> _Working data_
○ ○ ○ ○
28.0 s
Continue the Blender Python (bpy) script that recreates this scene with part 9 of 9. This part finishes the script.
○ ○ ○ ○
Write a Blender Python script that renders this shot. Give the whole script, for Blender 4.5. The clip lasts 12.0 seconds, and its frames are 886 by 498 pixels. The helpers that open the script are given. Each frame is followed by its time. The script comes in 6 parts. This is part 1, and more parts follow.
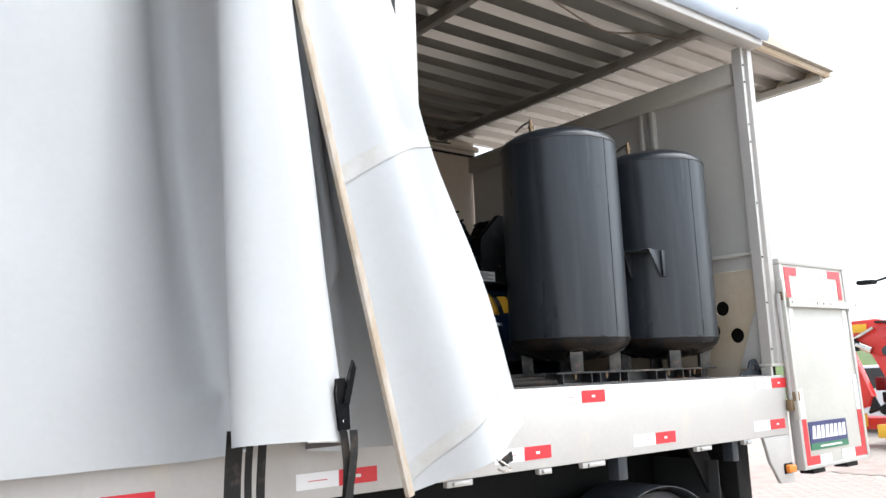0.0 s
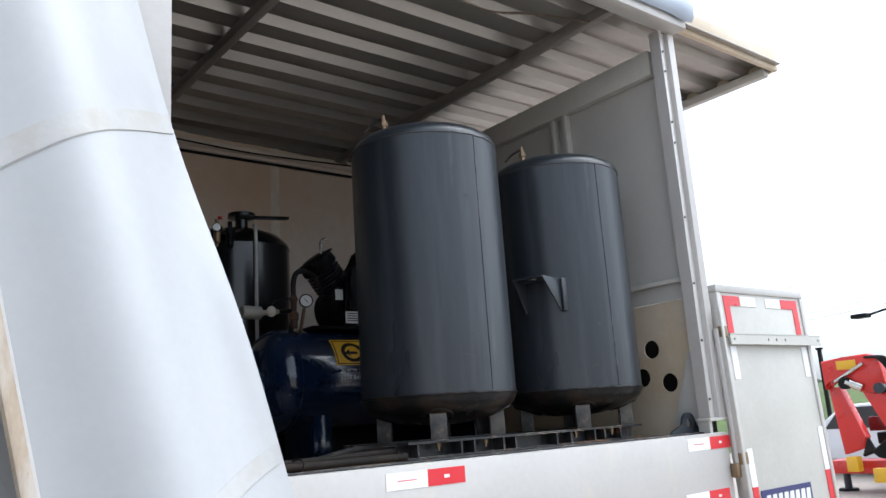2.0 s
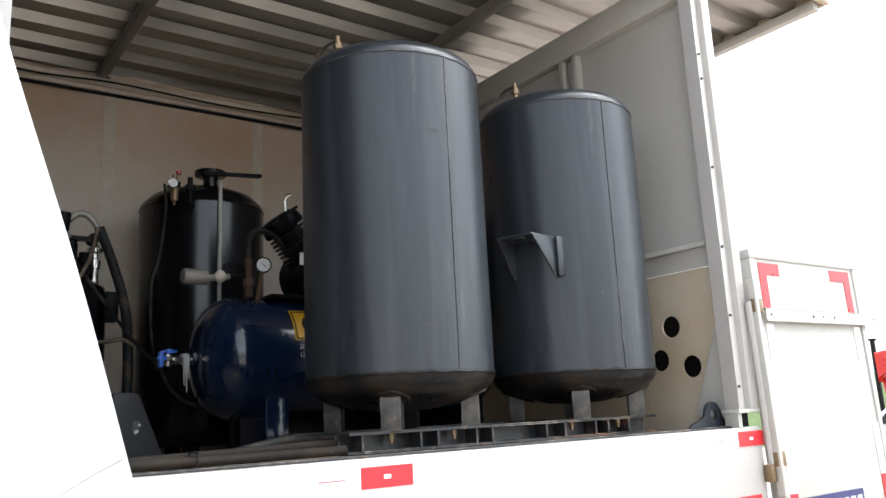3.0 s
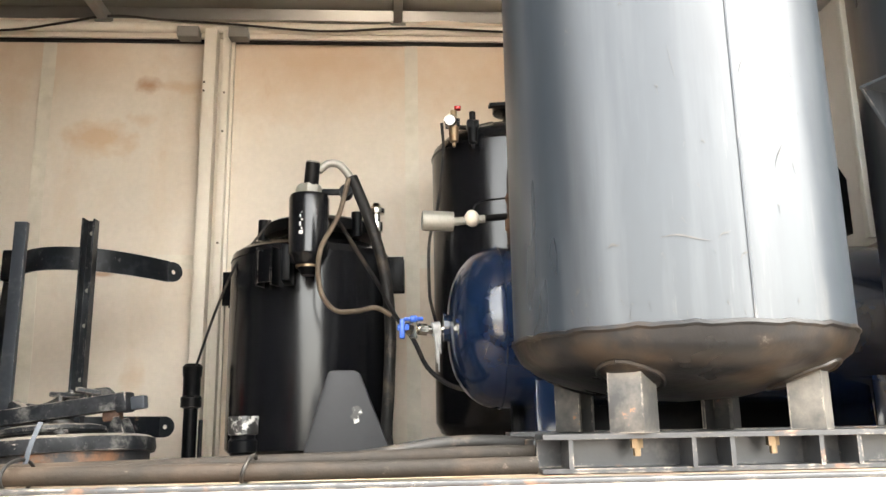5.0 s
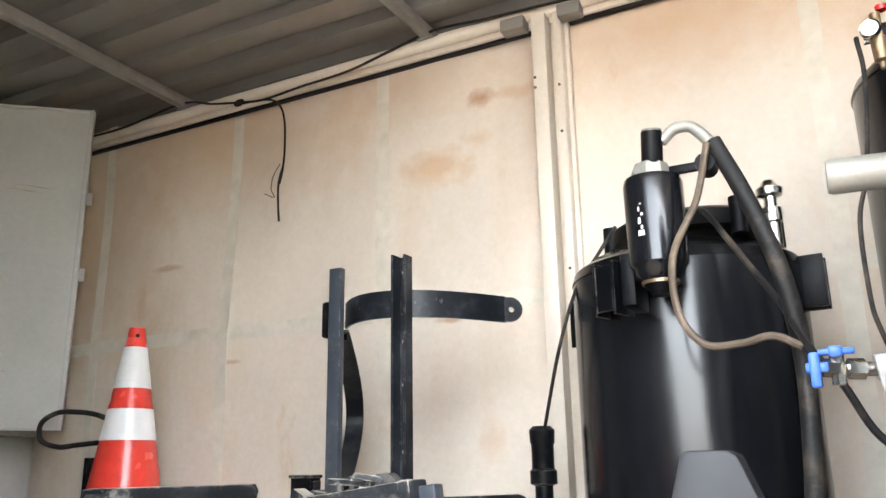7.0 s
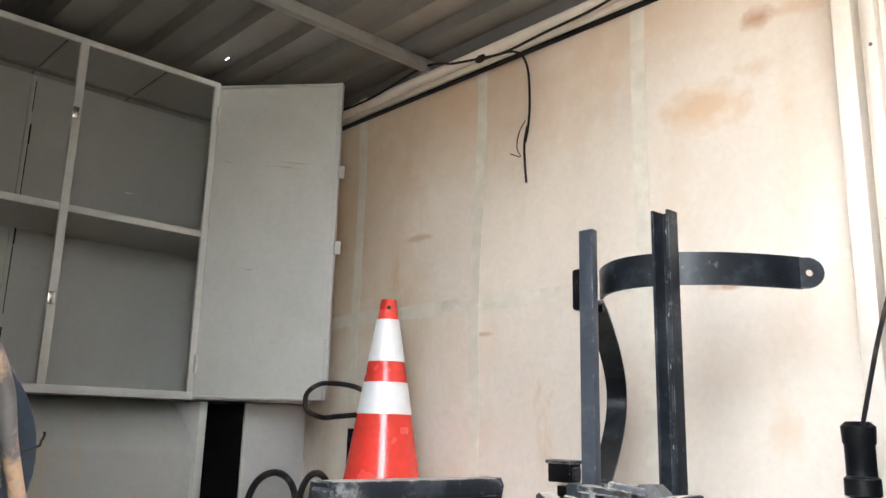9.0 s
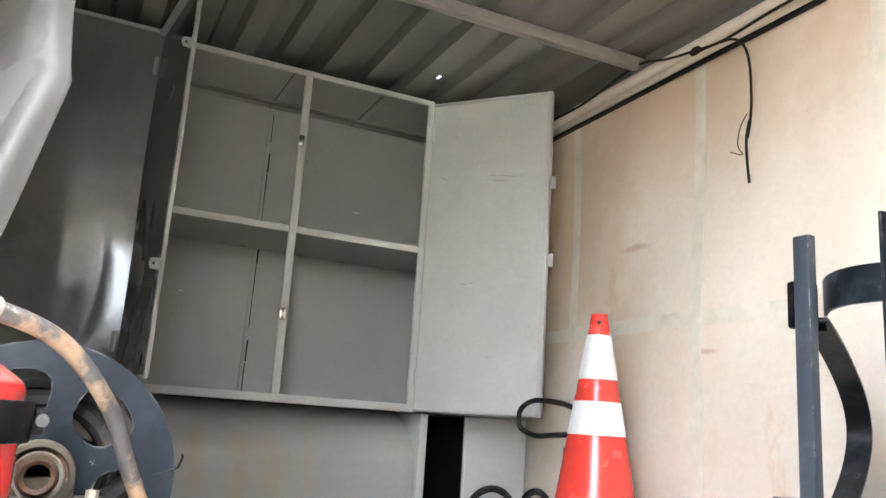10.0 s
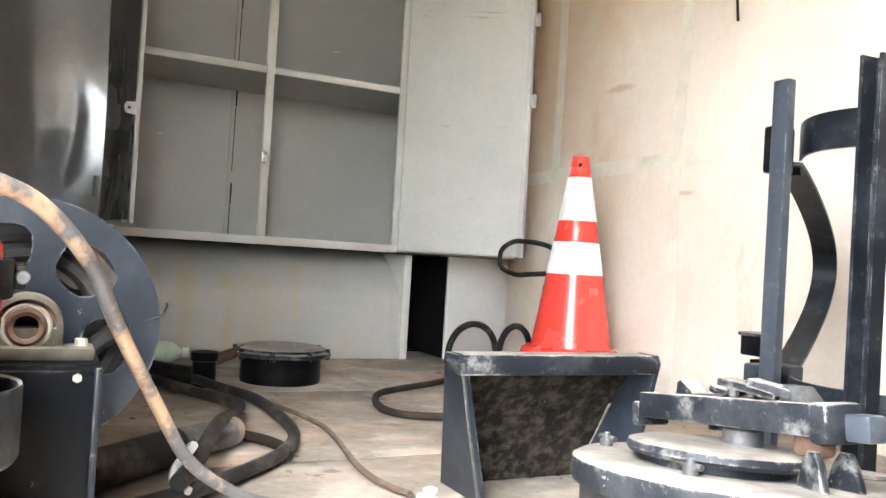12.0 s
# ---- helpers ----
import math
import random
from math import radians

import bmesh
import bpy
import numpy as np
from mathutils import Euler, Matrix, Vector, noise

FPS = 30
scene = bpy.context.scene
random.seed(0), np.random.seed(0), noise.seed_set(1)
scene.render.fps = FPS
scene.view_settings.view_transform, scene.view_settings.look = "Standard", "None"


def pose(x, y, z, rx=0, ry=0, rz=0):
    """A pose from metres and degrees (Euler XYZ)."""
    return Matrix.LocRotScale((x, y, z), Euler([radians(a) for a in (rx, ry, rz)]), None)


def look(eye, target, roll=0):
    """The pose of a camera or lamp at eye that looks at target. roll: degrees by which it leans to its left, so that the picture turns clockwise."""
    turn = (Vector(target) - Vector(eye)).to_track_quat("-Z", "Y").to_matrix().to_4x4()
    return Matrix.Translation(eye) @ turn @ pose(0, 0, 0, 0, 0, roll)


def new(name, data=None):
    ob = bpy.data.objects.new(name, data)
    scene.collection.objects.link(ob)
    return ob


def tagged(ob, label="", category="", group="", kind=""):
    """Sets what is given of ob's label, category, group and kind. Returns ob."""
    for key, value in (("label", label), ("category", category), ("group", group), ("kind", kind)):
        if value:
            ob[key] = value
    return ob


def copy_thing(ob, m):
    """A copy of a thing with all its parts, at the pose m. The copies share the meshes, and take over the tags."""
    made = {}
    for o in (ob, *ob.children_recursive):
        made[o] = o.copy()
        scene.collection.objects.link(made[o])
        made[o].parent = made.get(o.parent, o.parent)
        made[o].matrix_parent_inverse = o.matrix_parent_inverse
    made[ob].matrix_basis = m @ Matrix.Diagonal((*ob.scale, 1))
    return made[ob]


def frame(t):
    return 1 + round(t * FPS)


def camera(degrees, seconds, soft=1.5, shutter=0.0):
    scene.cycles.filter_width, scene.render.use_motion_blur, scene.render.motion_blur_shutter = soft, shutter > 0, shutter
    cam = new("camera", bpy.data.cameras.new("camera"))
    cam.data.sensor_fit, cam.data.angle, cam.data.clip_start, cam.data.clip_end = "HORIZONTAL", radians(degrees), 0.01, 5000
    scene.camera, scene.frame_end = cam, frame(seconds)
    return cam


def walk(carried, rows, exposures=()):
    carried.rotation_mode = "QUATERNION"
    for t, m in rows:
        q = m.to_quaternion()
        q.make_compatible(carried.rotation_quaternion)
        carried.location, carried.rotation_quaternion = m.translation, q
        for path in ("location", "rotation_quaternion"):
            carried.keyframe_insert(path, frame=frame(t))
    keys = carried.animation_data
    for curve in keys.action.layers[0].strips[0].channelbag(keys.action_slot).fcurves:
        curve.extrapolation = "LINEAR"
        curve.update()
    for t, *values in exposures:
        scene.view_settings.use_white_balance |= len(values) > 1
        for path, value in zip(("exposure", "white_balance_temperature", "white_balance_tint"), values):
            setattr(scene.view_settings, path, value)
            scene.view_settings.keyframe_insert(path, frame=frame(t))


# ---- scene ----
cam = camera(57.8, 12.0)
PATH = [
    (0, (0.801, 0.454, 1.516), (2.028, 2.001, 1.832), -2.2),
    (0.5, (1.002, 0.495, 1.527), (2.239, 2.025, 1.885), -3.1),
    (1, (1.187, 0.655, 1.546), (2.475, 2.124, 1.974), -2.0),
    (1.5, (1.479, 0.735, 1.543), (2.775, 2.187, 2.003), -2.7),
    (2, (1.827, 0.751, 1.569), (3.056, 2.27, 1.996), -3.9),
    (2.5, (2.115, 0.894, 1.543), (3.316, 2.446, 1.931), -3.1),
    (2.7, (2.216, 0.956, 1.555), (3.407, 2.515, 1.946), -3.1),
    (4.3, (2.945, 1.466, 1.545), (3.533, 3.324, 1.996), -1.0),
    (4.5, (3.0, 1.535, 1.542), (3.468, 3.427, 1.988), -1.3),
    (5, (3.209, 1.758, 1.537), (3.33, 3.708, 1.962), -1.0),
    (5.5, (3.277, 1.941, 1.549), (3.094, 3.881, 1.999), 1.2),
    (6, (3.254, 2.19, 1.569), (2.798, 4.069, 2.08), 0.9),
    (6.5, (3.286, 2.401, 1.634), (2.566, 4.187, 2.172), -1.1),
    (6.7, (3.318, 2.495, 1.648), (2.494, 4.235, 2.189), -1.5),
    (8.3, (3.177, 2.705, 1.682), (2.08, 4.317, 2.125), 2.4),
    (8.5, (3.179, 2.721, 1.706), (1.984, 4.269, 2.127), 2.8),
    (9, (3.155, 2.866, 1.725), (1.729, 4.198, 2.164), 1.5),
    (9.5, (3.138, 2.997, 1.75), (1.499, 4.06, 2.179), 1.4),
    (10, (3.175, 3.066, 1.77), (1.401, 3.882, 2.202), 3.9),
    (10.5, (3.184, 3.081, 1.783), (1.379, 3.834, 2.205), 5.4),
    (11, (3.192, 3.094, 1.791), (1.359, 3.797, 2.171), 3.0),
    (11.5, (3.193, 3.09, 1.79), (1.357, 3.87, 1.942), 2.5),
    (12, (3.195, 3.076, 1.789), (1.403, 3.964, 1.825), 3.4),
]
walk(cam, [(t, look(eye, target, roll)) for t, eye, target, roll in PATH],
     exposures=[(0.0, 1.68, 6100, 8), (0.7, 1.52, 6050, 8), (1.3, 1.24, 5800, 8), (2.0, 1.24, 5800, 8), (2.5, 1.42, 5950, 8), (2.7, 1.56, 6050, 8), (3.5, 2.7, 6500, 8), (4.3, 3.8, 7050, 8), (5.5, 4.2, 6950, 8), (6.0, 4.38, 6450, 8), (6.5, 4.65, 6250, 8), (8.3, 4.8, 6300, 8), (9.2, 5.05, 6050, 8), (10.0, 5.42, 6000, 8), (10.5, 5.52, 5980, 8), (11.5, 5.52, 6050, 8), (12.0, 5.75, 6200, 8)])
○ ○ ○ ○
> _Task to complete_
Copy exactly the lines from the line with "keys = carried.animation_data" up to and including the line with "scene.view_settings.keyframe_insert(path, frame=frame(t))", and no other lines.

> _Solution to the problem_
    keys = carried.animation_data
    for curve in keys.action.layers[0].strips[0].channelbag(keys.action_slot).fcurves:
        curve.extrapolation = "LINEAR"
        curve.update()
    for t, *values in exposures:
        scene.view_settings.use_white_balance |= len(values) > 1
        for path, value in zip(("exposure", "white_balance_temperature", "white_balance_tint"), values):
            setattr(scene.view_settings, path, value)
            scene.view_settings.keyframe_insert(path, frame=frame(t))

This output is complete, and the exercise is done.